Wednesday, 27 March 2013

Mortgage Arrears: Motion (Resumed) [Private Members]

 

6:35 pm

Photo of Paul ConnaughtonPaul Connaughton (Galway East, Fine Gael) | Oireachtas source

The issue of mortgage arrears and the pressure that this in turn is putting on households all across this country is to the fore in every Deputy's mind. The figures are stark, but the stories behind the statistics are even starker. The Government has acknowledged that this is one of the most serious social and economic problems. It has taken determined action to ensure that those most in need of support are supported in a proper and timely manner.

Thankfully, the number of new families in mortgage arrears is falling, but there remains a significant number of mortgages, over 94,500 for private dwellings alone, that are over three months in arrears. The targets have been set out by the Government to tackle this crisis. For example, by the end of June of this year, the banks should have proposed sustainable solutions for 20% of distressed borrowers, rising to 30% by the end of September and 50% by the end of the year.

Much has been made of the dangers of moral hazard. We are not looking for a write-off of debt that can be paid, but where a mortgage is in distress and there is not enough money to meet the mortgage then the bank must pull out all the stops to reach a workable arrangement for that family. For too long the talk has been about the distressed mortgages and the pressure of these on the banks. The focus must be and must remain on the distressed mortgage-holders and the families involved, in cases where what was once an ambitious mortgage is now sucking the economic lifeblood from a family.
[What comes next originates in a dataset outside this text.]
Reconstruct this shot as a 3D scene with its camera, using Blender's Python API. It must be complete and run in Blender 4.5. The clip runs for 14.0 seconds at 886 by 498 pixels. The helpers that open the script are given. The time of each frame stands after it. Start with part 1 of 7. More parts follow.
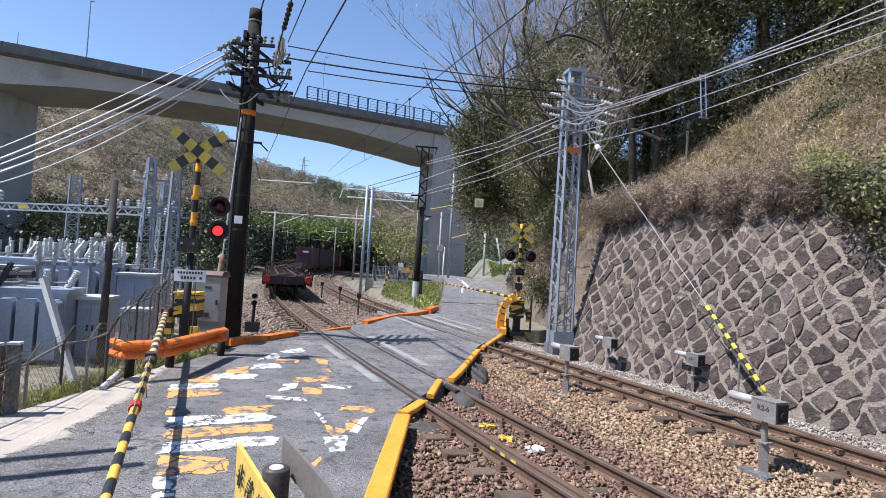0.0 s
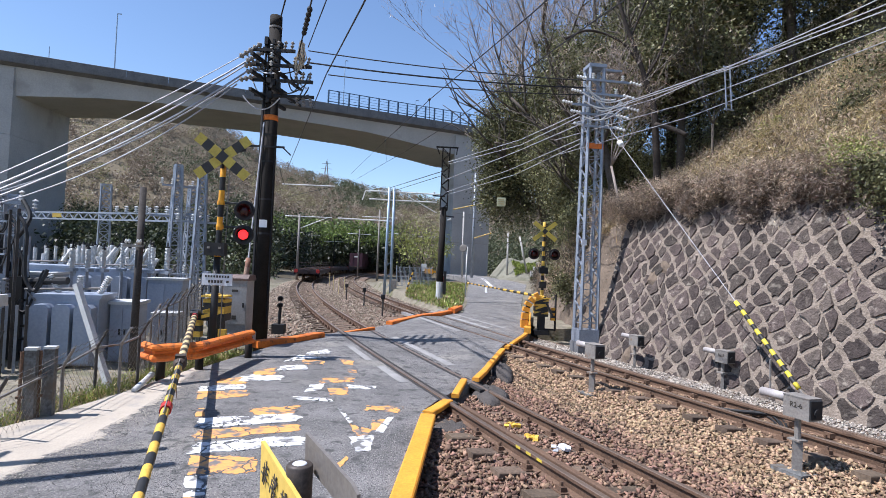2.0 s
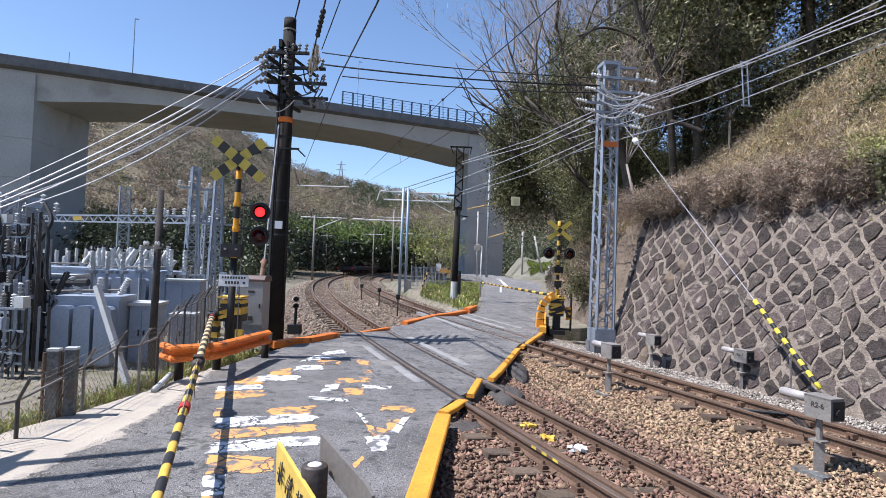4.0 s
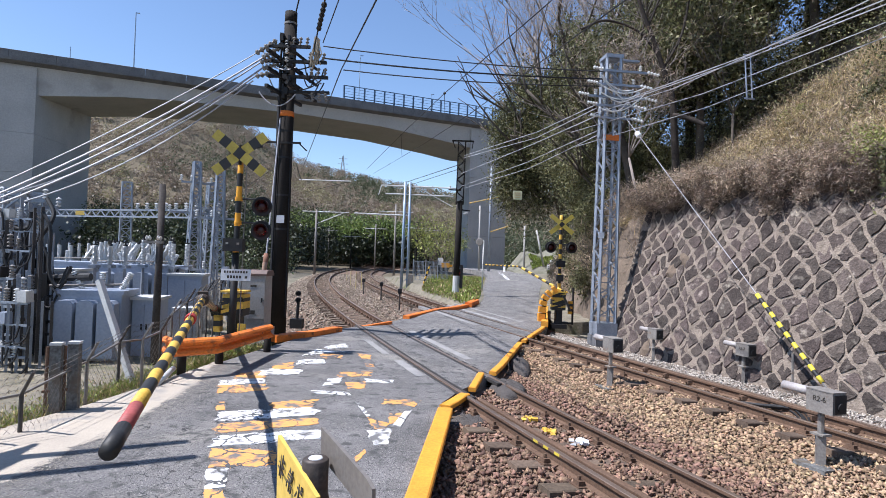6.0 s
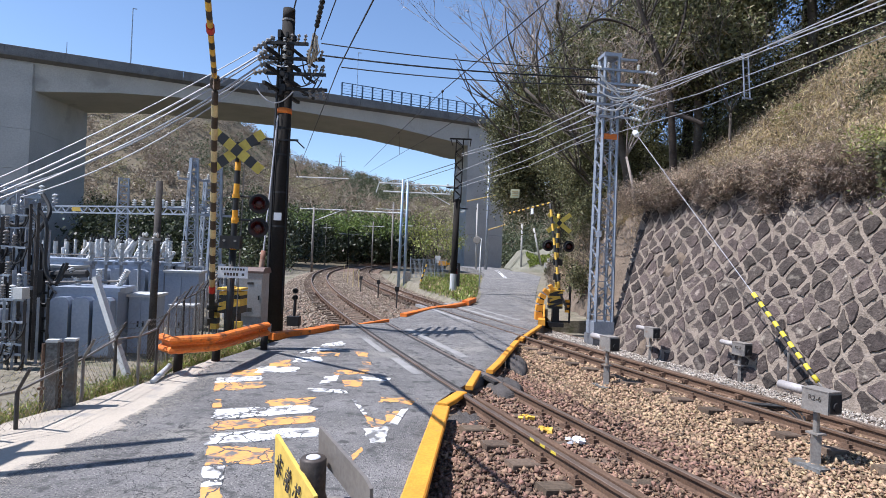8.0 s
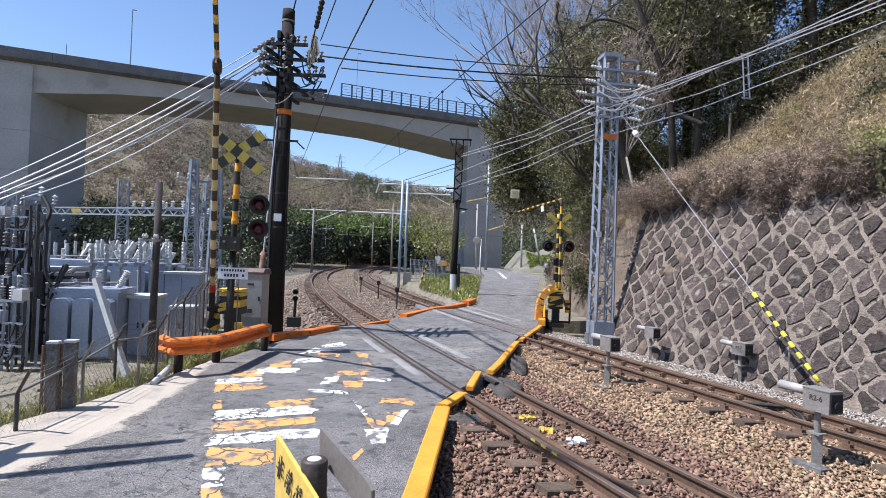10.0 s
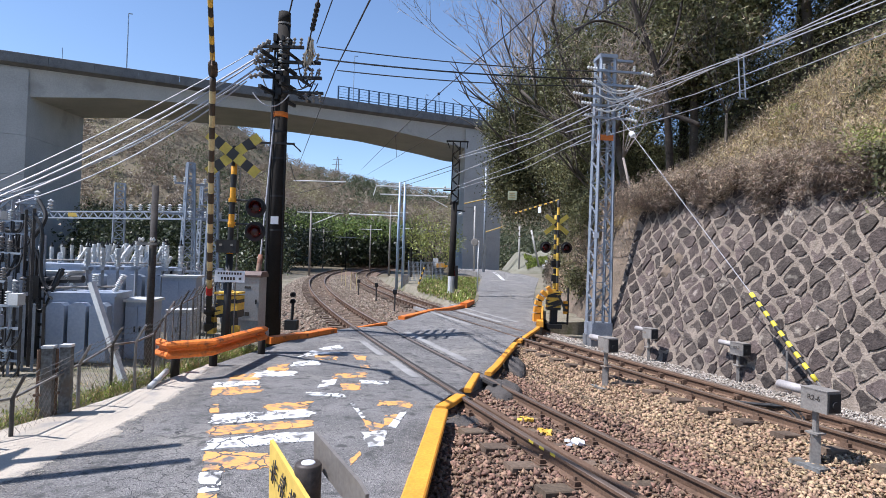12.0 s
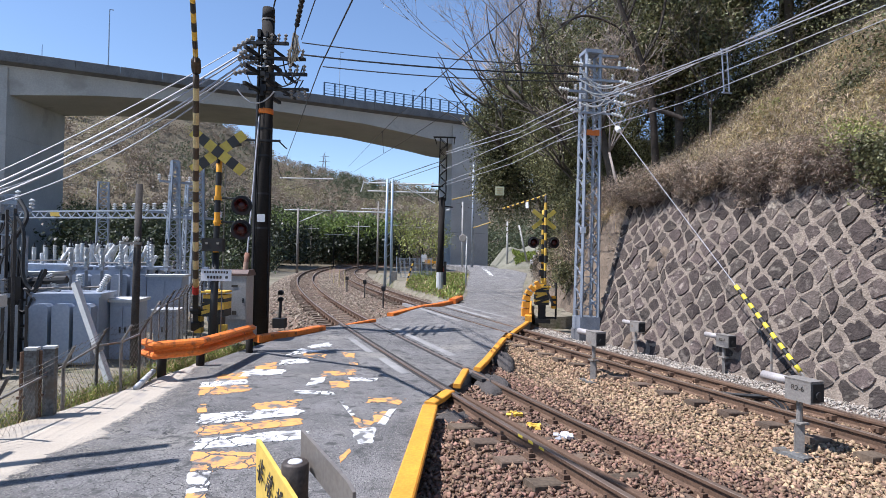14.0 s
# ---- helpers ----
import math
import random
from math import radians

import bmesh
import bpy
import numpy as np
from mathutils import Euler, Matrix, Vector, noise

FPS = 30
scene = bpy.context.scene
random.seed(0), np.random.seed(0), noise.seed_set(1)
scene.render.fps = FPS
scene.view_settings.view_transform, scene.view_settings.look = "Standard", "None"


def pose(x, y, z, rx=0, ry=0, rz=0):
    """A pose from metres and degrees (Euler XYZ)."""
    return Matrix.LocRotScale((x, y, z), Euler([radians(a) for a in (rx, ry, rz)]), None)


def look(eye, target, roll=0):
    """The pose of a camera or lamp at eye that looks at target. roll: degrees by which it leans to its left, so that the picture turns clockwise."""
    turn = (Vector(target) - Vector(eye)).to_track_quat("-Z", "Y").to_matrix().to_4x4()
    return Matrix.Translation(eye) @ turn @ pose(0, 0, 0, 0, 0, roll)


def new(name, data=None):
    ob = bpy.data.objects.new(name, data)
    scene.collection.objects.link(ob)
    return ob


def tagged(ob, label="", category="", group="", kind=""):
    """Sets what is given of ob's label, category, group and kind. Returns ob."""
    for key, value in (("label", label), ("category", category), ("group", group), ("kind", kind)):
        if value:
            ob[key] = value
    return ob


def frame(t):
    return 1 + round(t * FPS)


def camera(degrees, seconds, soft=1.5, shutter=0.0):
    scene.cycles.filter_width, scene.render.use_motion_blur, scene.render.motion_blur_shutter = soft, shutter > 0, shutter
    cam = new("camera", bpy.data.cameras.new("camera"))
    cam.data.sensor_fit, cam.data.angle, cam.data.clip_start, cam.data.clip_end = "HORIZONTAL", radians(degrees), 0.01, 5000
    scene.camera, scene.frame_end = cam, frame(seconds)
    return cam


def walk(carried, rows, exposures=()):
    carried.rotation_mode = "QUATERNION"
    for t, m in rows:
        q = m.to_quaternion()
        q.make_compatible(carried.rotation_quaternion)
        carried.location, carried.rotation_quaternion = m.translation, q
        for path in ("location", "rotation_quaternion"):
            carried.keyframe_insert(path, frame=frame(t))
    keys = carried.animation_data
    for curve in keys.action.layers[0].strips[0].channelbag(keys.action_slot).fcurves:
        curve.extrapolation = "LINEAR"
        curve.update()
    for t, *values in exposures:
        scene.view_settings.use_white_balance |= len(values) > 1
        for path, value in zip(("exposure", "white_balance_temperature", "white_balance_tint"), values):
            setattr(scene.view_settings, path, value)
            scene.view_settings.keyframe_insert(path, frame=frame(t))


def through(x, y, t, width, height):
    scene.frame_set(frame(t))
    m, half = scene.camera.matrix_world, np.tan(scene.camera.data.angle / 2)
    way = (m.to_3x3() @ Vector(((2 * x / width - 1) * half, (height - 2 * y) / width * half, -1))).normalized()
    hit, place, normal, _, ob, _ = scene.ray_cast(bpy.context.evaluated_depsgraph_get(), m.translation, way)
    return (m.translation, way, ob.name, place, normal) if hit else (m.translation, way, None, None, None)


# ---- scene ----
cam = camera(76.17, 14.0, soft=0.6)
PATH = [
    (0, -0.028, -0.023, 2.107, 91.71, -3.421, -3.657),
    (0.5, -0.02, -0.015, 2.102, 91.496, -3.311, -3.069),
    (1, -0.014, -0.026, 2.101, 91.482, -2.825, -2.165),
    (1.5, -0.018, -0.022, 2.101, 91.292, -2.325, -1.777),
    (2, -0.01, -0.028, 2.097, 91.613, -2.398, -1.276),
    (2.5, -0.016, -0.029, 2.104, 91.782, -2.55, -0.714),
    (3, -0.009, -0.027, 2.1, 91.8, -2.497, -0.181),
    (5.5, -0.003, -0.024, 2.102, 90.972, -1.84, 0.325),
    (6, -0.001, -0.02, 2.099, 90.94, -1.999, 0.411),
    (6.5, -0.01, -0.02, 2.1, 90.904, -2.172, 0.331),
    (7, -0.008, -0.023, 2.102, 90.934, -2.019, 0.089),
    (7.5, -0.011, -0.024, 2.104, 90.79, -2.297, 0.024),
    (8, -0.005, -0.019, 2.104, 90.739, -2.231, 0.131),
    (10.5, -0.009, -0.009, 2.104, 90.85, -2.017, 0.098),
    (11, -0.001, -0.003, 2.1, 90.936, -1.779, -0.069),
    (11.5, 0.006, -0.002, 2.104, 90.988, -1.821, -0.129),
    (12, 0.003, 0.001, 2.101, 91.004, -1.756, -0.081),
    (12.5, -0, 0, 2.1, 91.089, -1.4, -0.027),
    (13, -0.008, 0.003, 2.101, 90.952, -1.265, -0.412),
    (13.5, 0.001, 0.006, 2.1, 90.894, -1.097, -0.889),
    (14, 0.012, 0.002, 2.103, 90.637, -1.129, -1.256),
]
walk(cam, [(t, pose(*p)) for t, *p in PATH], exposures=((0.0, 0.61, 5980, 14), (14.0, 0.61, 5980, 14)))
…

It is not just families that have been affected. Our towns and villages are suffering from a severe case of economic inactivity as all of the available spending in the local area is sucked into faceless banks to pay interest on vast sums borrowed during the boom. If we are to ensure that the banks deal properly and fairly with these distressed families, then funding is not the sole issue to be discussed. We must not focus on providing a carrot for the banks but rather a stick in terms of bank oversight and heavy repercussions for banks who fail to meet the targets set out to reach sustainable solutions for families in real distress.
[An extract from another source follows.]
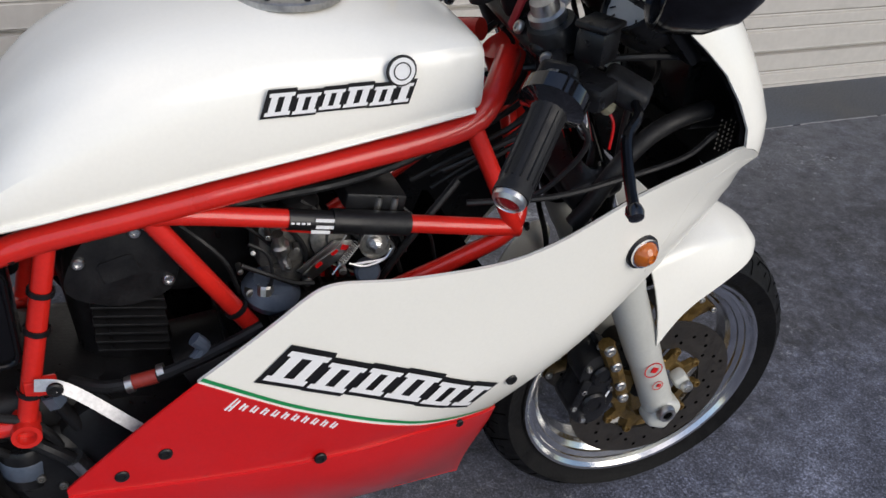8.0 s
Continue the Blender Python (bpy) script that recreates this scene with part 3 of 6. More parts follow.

The Taoiseach and Ministers must set out a clear plan of how banks will be dealt with in the event that they do not live up to these targets. I welcome the fact that the Central Bank is to set demanding quarterly targets for the conclusion of sustainable solutions. People want to see firm action, especially as the Government has in recent years provided the wherewithal to ensure the very survival of these banks.
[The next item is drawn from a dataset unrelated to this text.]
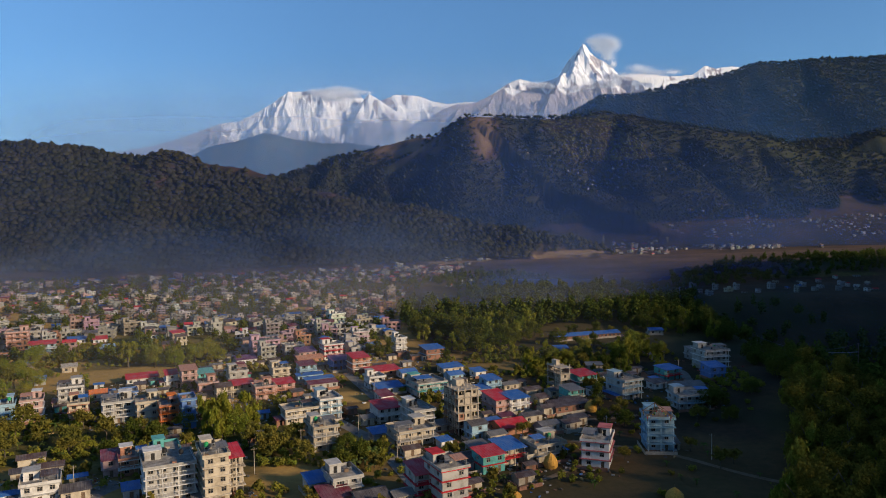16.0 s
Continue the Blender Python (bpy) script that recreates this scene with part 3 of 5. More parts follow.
veil("mist_bank", -150, 170, lambda x: 512 + 0 * x, -4, 32, TINT_WOOD, "sheet tinted dark blue for haze through the far wood")
veil("mist_bank", -60, 330, lambda x: 620 + 0.1 * x, -4, 34, MIST_RIVER, "sheet tinted blue for low mist over the river flats")

# ---- clouds on the peaks, each a drift of fine droplets ----
rng = np.random.RandomState(11)


def cloud(label, lobes, flakes, size):
    """lobes: centre and radii. Fine droplets that thin out towards the edge."""
    weights = np.array([l[3] * l[5] for l in lobes], float)
    lob = np.array(lobes, float)
    pick = rng.choice(len(lobes), flakes, p=weights / weights.sum())
    p = lob[pick, :3] + lob[pick, 3:] * rng.normal(size=(flakes, 3)) * 0.52
    nrm = np.array(to_sun) + 0.3 * rng.normal(size=(flakes, 3))
    a = np.cross(nrm, rng.normal(size=(flakes, 3)))
    a /= np.linalg.norm(a, axis=1)[:, None]
    c = np.cross(nrm / np.linalg.norm(nrm, axis=1)[:, None], a)
    s = (size * (0.5 + rng.rand(flakes)))[:, None]
    v = np.stack([p + a * s, p + (-0.5 * a + 0.87 * c) * s, p + (-0.5 * a - 0.87 * c) * s], 1).reshape(-1, 3)
    me = bpy.data.meshes.new("cloud")
    me.from_pydata(v.tolist(), [], np.arange(3 * flakes).reshape(-1, 3).tolist())
    me.polygons.foreach_set("use_smooth", np.ones(len(me.polygons), dtype=bool))
    me.materials.append(M_CLOUD)
    return tagged(new("cloud", me), label, "cloud", kind="stuff")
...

I refer to the issue of remuneration for bank personnel. People are sick listening to the defunct argument that in order to get the top people, we must pay wages that compare well internationally. For decades, Irish bankers have been earning top wages at a time when the banks they were overseeing were teetering on the brink of total collapse. The money paid to top bankers during the boom was wasted. In my view, banks that have been bailed out by the Government, whether to a large or small extent, especially in cases where they continue to lose billions annually, must show restraint in terms of wage levels at the top of the tree. The danger is that the public perception becomes tainted to believe that bank personnel are paid too much. The vast majority of ordinary bank workers have been through a torrid time in recent years, unsure of the future of their jobs, facing irate customers on a daily basis, dealing with people in huge financial difficulty, while also dealing with their own financial reality of reduced wages and increased costs.

I support the Government's counter-motion and look forward to thousands of ordinary families reaching workable solutions with the banks in the remaining months of this year.